As the digital contents have become prevalent, the infringement on their copyrights by illicit copying has given birth to a social problem. In analog recording to a tape medium, audio or video data are recorded in an analog manner and so copying of the data will result in a lower quality. In digital data recording or reproduction, however, a digital data recorder/player can be used to repeatedly copy audio or video data many times with no quality degradation, in principle.
Thus, the loss due to such illicit copying has become greater in the field of digital recording/reproduction than in the analog field, and thus it has become very important to prevent illicit copying with any digital recording/players.
To solve the above problem, it has been proposed to add copy-control information to digital contents and use the added information in order to prevent illicit copying of the digital contents.
For example, the copyright protection method employing a generation-limiting copy control called “SCMS (serial copy management system) is applied to digital data recorder/players for CD (compact disc), MD (mini disc; registered trademark), DAT (digital audio tape), etc. The SCMS copy-control method is to authorize to copy an audio content once but inhibit any further copying of the thus once copied audio content.

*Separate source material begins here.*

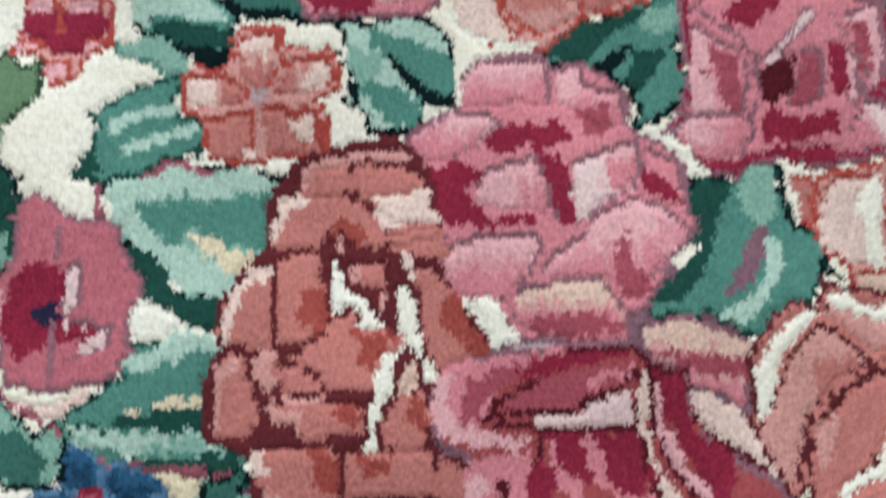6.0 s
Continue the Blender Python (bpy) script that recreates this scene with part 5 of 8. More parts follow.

The SCMS copy-control method will be described in detail below with reference to FIG. 1.
For example, it is assumed here that a disc 1 has original-source audio signals digitally recorded therein. The digital audio signals are recorded in a predetermined recording format in the disc 1, and there is recorded in a specific area in the digital signals additional information indicating that the SCMS copy-control method permits to copy the digital audio signals only once.
A disc player 2 plays back the disc 1 to reproduce the digital audio signals from signals read from the disc 1, and sends the digital audio signals along with the additional copy-control information to a disc recorder 3. For sending the digital audio signals to the disc recorder 3, the disc player 2 will normally take a length of time equal to the time taken for reading the signals from the disc 1 (at the same speed).
Receiving the digital audio signals, the disc recorder 3 recognizes, when the information added to the audio signals indicates that the received digital audio signals may be copied only once, that the input digital signals can be copied. The disc recorder 3 will record the digital signals as a copy to another recordable disc 4. In this case, the disc recorder 3 rewrites the additional information from “one copy allowed” to “further copy inhibited”. Thus, the digital signals as the copy and also the additional information “further copy inhibited” are recorded or copied to the disc 4.
In case the digital audio signals thus recorded as the copy in the disc 4 (first-generation disc) are read from the disc 4 played in another disc player 5 and supplied to another disc recorder 6, however, since the disc recorder 6 will detect that the additional information included in the digital signals is “further copy inhibited”, the digital audio signals cannot further be recorded to any recordable disc 7.
In this case, the copying speed is equal to that at which the audio signals have been sent from the disc player 2. That is, if a standard playback time is taken for reproduction of the audio signals, the copying speed will be equal to a normal playback speed.
The “standard playback time” is a real-time playback speed for audio signals, namely, it is a playback speed at which audio signals can be perceived by the person having the ordinary ability of hearing. For example, the standard speed for reproduction of data depends upon each player and is independent of the human perception.
As above, the SCMS copy-control method protects the copyright of data by permitting a first-generation copying in a recorder while inhibiting a second-generation copying from the first-generation copy.
The SCMS method is intrinsically intended to prevent copyrighted data from being copied in a large amount for unauthorized commercial distribution, rather than to inhibit such a second-generation copying. Therefore, it is not negative against the currently prevailing copyright concept that “free copying within a range of private use”.
Recently, a variety of recording/reproducing media such as an MD (mini disc; registered trademark) player, card-type memory player incorporating a semiconductor memory, etc. have been commercially available. Thus, users can selectively use the MD player, card-type memory player or the like as a playing medium as they currently like. In these circumstances, copying is frequently done by the use of any of the above players, and the SCMS copy-control method allowing to copy data only from an original medium will be inconvenient even for copying of the data only for private use.
Many of the recent personal computers are provided each with a CD playing function to store (copy) musical information distributed via a CD into a hard disc in a hard disc drive built in the personal computer and reproduce the musical information from the hard disc. Copying to the card-type memory player can be effected at such a high speed that copying from the hard disc in the personal computer will be more convenient. More precisely, copying from the hard disc to the card-type memory player provides a second-generation copy while musical information stored in the hard disc cannot be copied to the card-type memory player.